Dogtooth; R, 94 min; On DVD now

Does anybody ever get riled up about Foreign Language Oscar nominees? Haven’t we been taking that category for granted for a while now, counting on universal tales of triumph over adversity (Life is Beautiful), or “current events” with cosmopolitan airs (The Secret in Their Eyes), and never really getting around to watch them? Dogtooth, the Greek film that topped Un Certain Regard at the Cannes Film Festival, makes you wonder what the Academy was thinking. In a good way.

The Greek home life satire Dogtooth is equal parts disturbing and fun. And after winning a big award at Cannes, it’s an unlikely candidate for Best Foreign Language Film Oscar.

The story is about a petty and perverse dad (Christos Stergioglou), who imprisons his family within their suburban compound. He alone leaves daily, for work at the factory he owns. But he loses control of his three teenagers (Aggeliki Papoulia, Mary Tsoni, Hristos Passalis) and their disturbed mom (Michele Valley)—who seems to be there by choice—when he introduces to the totalitarian homestead a security guard from the factory (Anna Kalaitzidou) who is responsible for, well, certain services.

With its shrewdly Dadaesque language recombinations (words that come from outside the compound are given new meaning, so “sea” means armchair), cool cinematography that obscures faces in frames, and poignant perversions of Bach and Sinatra, Dogtooth is one heady exercise. But of course all the sexual tension and sinister violence keep things from getting too cerebral. There is real aesthetic pleasure to be had here. But it’s the same kind you get from admiring the craftsmanship of a deadly weapon. Lanthimos makes the most of that soft and inviting Mediterranean light—which is about as sunny an atmosphere as his sullen subject can take.

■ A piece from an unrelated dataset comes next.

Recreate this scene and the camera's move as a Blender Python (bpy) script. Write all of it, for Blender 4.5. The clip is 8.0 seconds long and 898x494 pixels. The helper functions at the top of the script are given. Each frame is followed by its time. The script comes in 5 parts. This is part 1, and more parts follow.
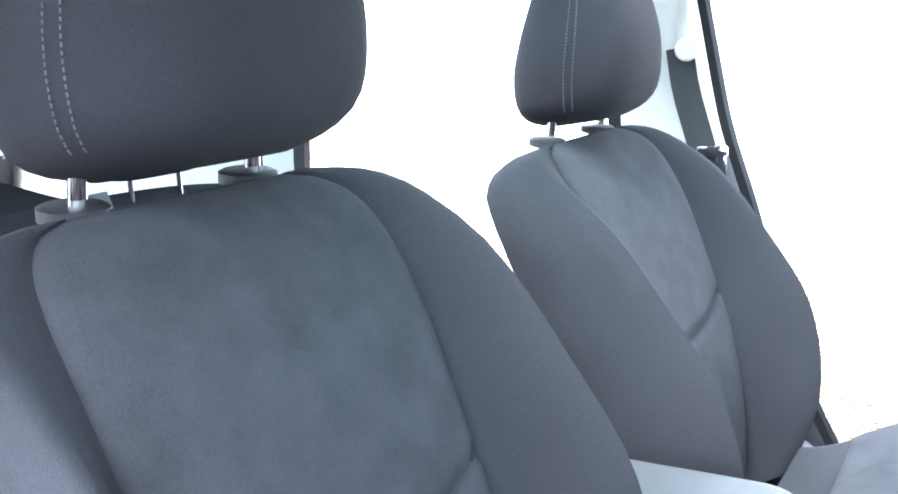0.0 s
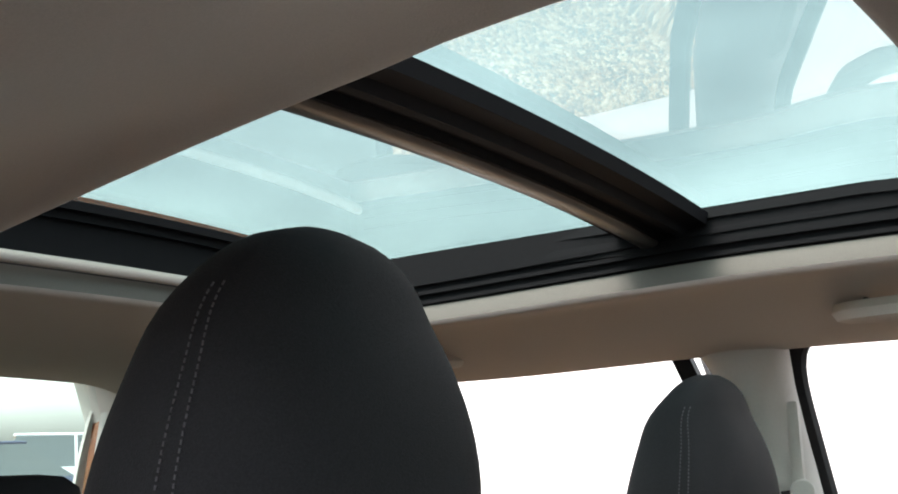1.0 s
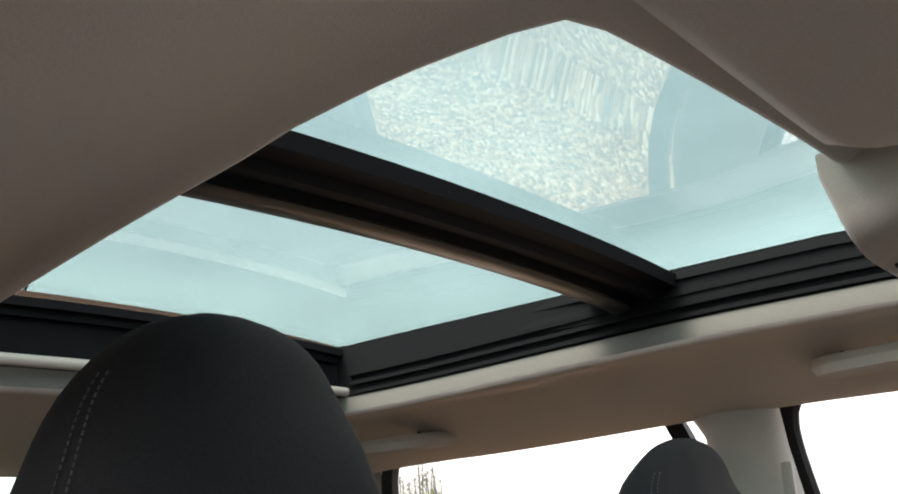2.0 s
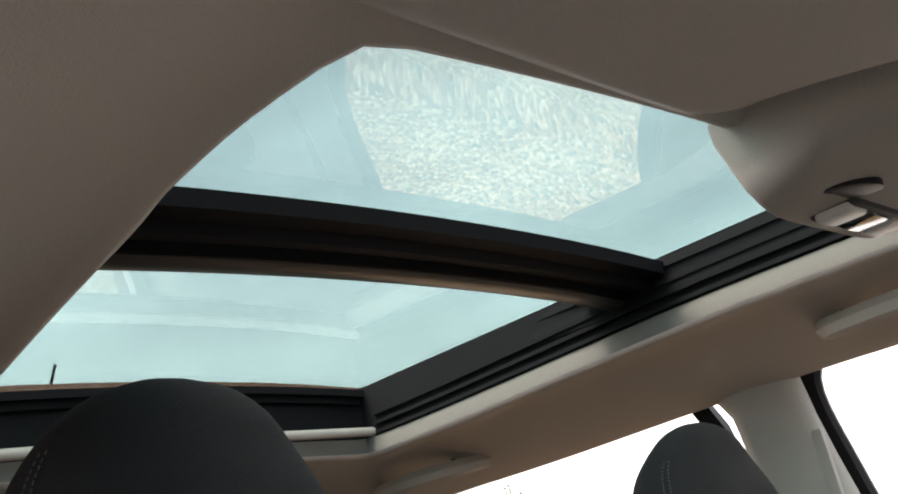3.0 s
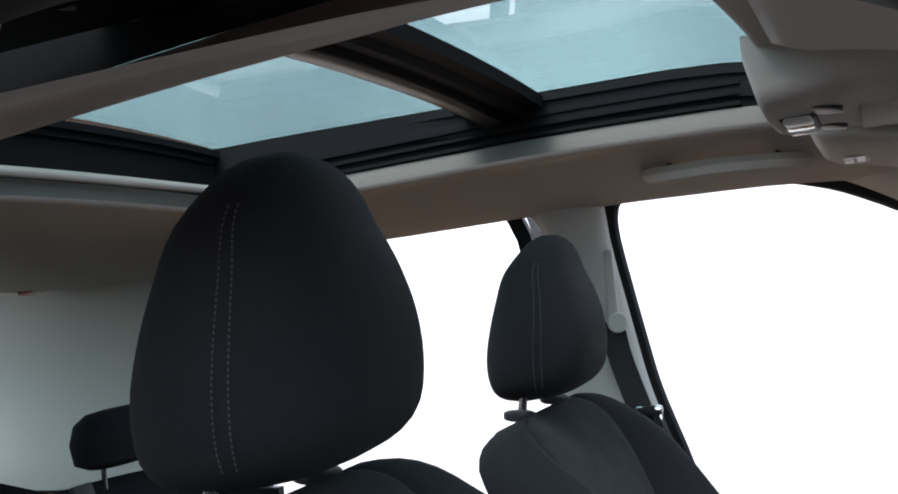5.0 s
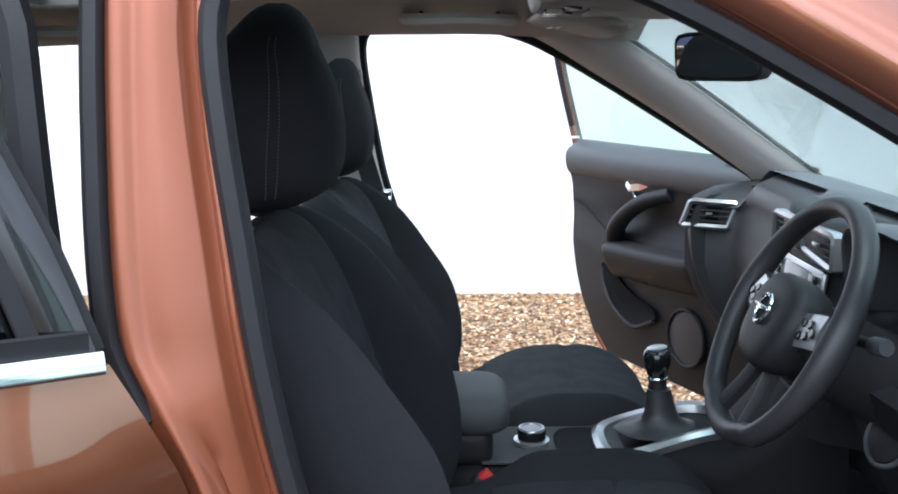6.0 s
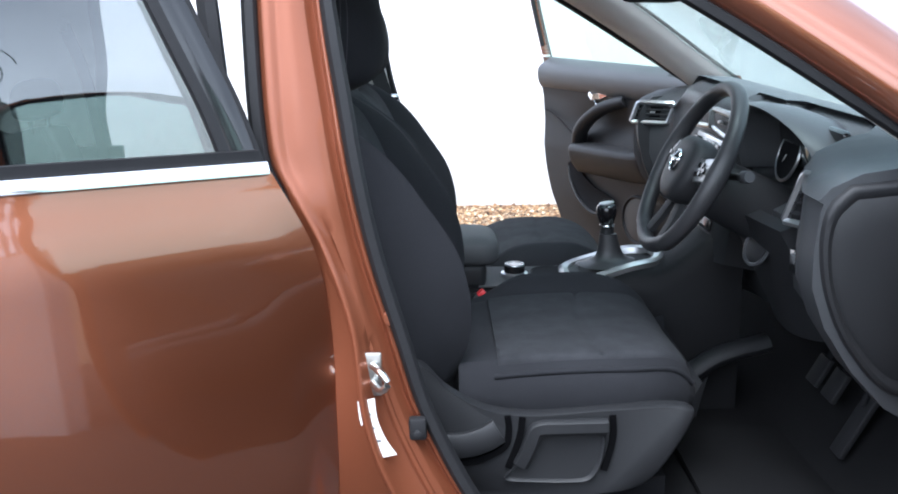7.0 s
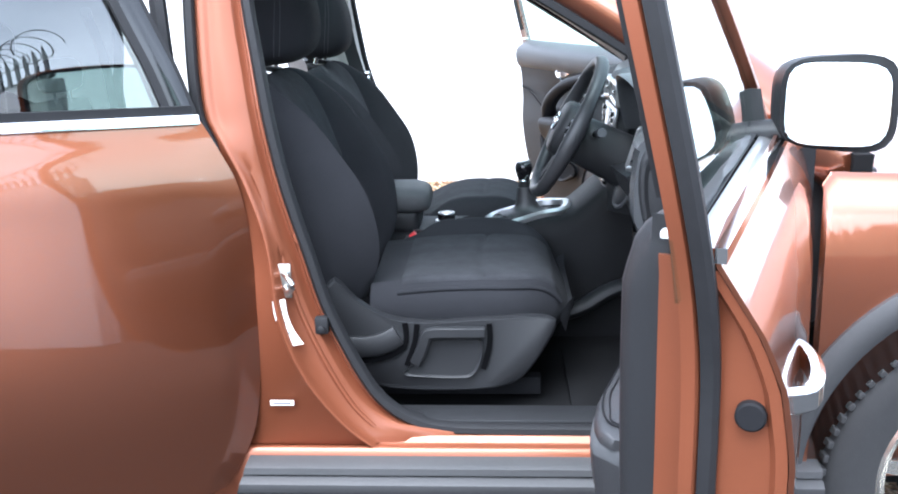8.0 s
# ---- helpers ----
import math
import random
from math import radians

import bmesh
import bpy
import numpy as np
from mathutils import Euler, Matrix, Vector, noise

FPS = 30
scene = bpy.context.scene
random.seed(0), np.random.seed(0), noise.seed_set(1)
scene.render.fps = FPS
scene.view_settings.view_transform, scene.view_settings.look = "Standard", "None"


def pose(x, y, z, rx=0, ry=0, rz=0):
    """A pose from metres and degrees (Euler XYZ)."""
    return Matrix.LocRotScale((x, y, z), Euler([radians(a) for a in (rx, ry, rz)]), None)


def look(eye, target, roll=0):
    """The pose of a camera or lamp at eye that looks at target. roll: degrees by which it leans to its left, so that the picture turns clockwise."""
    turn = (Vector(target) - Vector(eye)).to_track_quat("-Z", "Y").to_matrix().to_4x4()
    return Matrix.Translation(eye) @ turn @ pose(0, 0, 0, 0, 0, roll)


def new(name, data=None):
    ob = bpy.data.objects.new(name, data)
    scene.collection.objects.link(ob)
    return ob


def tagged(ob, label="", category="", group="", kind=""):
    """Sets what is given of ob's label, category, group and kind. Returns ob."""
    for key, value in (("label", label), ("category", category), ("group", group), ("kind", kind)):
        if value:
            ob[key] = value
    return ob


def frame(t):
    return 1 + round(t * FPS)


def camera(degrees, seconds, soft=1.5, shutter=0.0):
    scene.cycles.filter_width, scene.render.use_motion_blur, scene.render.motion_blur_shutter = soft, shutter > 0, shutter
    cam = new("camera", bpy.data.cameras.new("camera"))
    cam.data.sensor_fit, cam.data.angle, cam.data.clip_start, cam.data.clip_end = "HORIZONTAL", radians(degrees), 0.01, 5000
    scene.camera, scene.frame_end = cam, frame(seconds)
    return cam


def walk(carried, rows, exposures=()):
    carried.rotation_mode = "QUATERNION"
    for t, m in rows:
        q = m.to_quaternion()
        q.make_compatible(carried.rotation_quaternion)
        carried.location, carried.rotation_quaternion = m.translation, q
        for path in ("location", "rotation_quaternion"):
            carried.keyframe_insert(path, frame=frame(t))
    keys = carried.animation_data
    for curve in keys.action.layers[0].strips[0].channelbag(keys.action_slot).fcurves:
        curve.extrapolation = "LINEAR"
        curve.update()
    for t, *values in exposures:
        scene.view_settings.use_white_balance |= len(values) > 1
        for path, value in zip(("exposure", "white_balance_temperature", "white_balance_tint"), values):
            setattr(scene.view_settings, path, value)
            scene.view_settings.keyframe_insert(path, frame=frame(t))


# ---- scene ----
cam = camera(49.0, 8.0, soft=1.9)
PATH = [
    (0, (0.202, -0.876, 1.293), (-0.81, 0.801, 0.887), -3.1),
    (0.2, (0.195, -0.858, 1.306), (-0.9, 0.806, 1.126), -3.3),
    (0.4, (0.197, -0.848, 1.326), (-0.939, 0.797, 1.31), -2.9),
    (0.7, (0.21, -0.816, 1.32), (-0.964, 0.792, 1.508), -1.7),
    (1, (0.168, -0.857, 1.339), (-0.962, 0.744, 1.739), -1.3),
    (1.5, (0.167, -0.858, 1.347), (-0.919, 0.732, 1.889), -0.8),
    (1.7, (0.2, -0.838, 1.339), (-0.918, 0.726, 1.887), -1.7),
    (2.8, (0.331, -0.756, 1.321), (-0.904, 0.7, 1.917), -11.6),
    (3, (0.341, -0.748, 1.309), (-0.898, 0.693, 1.932), -13.0),
    (3.5, (0.352, -0.745, 1.311), (-0.896, 0.689, 1.933), -13.0),
    (4, (0.345, -0.747, 1.331), (-0.912, 0.697, 1.908), -12.2),
    (4.2, (0.324, -0.791, 1.321), (-0.893, 0.699, 1.867), -12.5),
    (5.3, (0.097, -1.256, 1.374), (-0.423, 0.672, 1.272), -2.6),
    (5.5, (0.053, -1.393, 1.365), (-0.275, 0.572, 1.178), -1.9),
    (6, (-0.045, -1.714, 1.402), (-0.075, 0.253, 1.044), -0.4),
    (6.5, (-0.121, -2.028, 1.376), (-0.077, -0.078, 0.935), -0.5),
    (7, (-0.116, -2.345, 1.39), (-0.089, -0.406, 0.901), -0.6),
    (7.5, (0.015, -2.7, 1.38), (-0.029, -0.769, 0.861), -1.4),
    (8, (0.228, -2.81, 1.394), (0.129, -0.88, 0.882), -1.0),
]
walk(cam, [(t, look(eye, target, roll)) for t, eye, target, roll in PATH], [(0.0, 3.6, 5650, 11), (0.2, 3.2, 5750, 11), (0.5, 2.45, 6100, 9), (1.0, 1.40, 6800, 9), (1.5, 1.26, 7000, 10), (4.2, 1.24, 7000, 10), (5.3, 0.66, 5750, 8), (6.5, 0.70, 5750, 8), (8.0, 1.48, 5650, 8)])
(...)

The result is an angry, absurdist film that rebukes oppressive social rituals with straightfaced brutality: It’s like Luis Buñuel meets Michael Haneke! Fun! To non-film-nerds, director Yorgos Lanthimos’ grimly funny, nerve-poking satire, co-written with Efthimis Filippo, may have to remain an acquired distaste. Survivors of especially sheltered adolescences could wind up cringing in dark corners and trembling like frightened animals—or recommending the movie to everyone they see. The best thing is that the film never loses its nerve.

The DVD includes a useful interview with the director, who explains his original impulse toward something like science-fiction—a way of wondering about the future of families. A bleak future, apparently. He also says that as a moviegoer he doesn’t like having things explained to him right from the beginning, preferring instead to do a little work of his own to make sense of it all. Hence the decision to avoid a title like How Not to Deal With Your Children’s Adolescent Sexual Curiosity. Oh, and the characters don’t get names. With Dogtooth, Lanthimos has made a film for himself. And for our Academy of Motion Picture Arts and Sciences. Who knew?

It might not win the Oscar, but no matter. This is the country where Amy Chua wrote her memoir Battle Hymm of the Tiger Mother, in which the author suggests that effective childrearing requires not merely strictness but also a spur of competition-stoking cruelty. So it seems safe to say that certain Puritan austerities still linger in the American soul. It’s fun to wonder how we’ll all really feel once we’ve let Dogtooth sink in.